The first official flag of the Soviet Union was adopted in December of 1922 at the First Congress of Soviets of the USSR. It was agreed that the red banner was transformed from the symbol of the Party to the symbol of a state, and around that flag gathered the peoples of the soviet republics to unite into one state - the Union of Soviet Socialist Republics'. On 30 December 1922 the Congress adopted a Declaration and Agreement on the establishment of the USSR. Article 22 of the Agreement states: 'the USSR has a flag, coat of arms and a state seal.'
The description of the first flag was given in the Constitution, accepted in the second session of the Executive Committee (CIK) of the USSR on 6 July 1923. The text of article 71 states: 'The state flag of the Union of SSR consists of a red or scarlet field with states coat of arms'. It was ordered from with the unusual 4 to 1 ratio in proportion and consisted of a red flag with the state coat of arms in the center. However, such a flag was never mass produced. This flag was the official flag for four months, and was replaced as the official flag by the more familiar "hammer and sickle" design during the third session of the CIK of the USSR on 12 November 1923.
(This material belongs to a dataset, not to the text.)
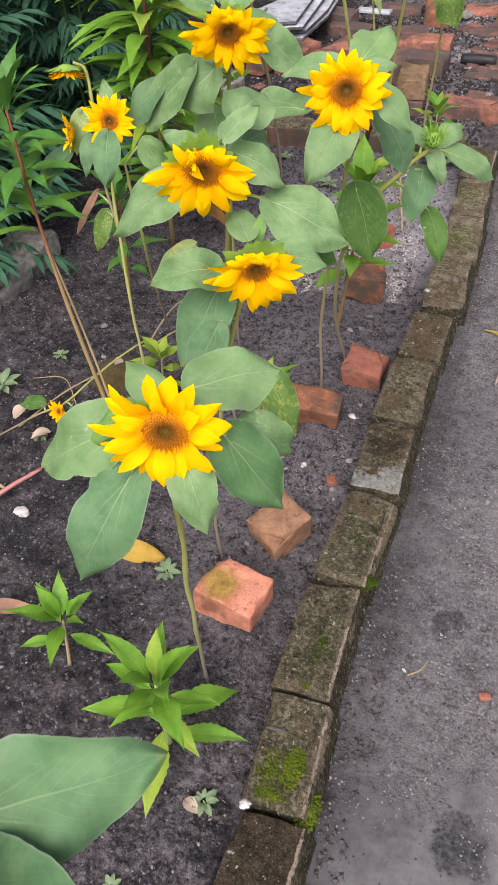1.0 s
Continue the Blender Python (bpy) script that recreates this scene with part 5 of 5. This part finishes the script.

In the third session of the CIK of the USSR on 12 November 1923, the description of Soviet flag in the Constitution was changed, and article 71 was edited to be: 'The state flag of the Union of SSR consists of a red or scarlet field, and in the canton a golden sickle and hammer, and a red five-pointed star bordered in gold above them. The ratio of width to length is 1:2.'
The newly adopted official flag of the Soviet Union consisted of a plain red flag, with a hammer crossed with a sickle and a red star in the upper hoist. The hammer symbolized the nation's industrial workers, while the sickle symbolized the nation's agricultural workers. The red star represented the rule of the Communist Party. The back side of the flag was red, without symbols.
On April 15, 1996 Boris Yeltsin signed a presidential decree giving the Soviet flag (called the Victory Banner, after the banner that was raised above the Reichstag on May 1, 1945) status similar to that of the national flag. The difference is that the hammer and sickle has been removed from the flag. On certain holidays, the Victory Banner is flown along with the Russian flag. Under President Putin, the Victory Banner was adopted as the official flag of the Russian Army.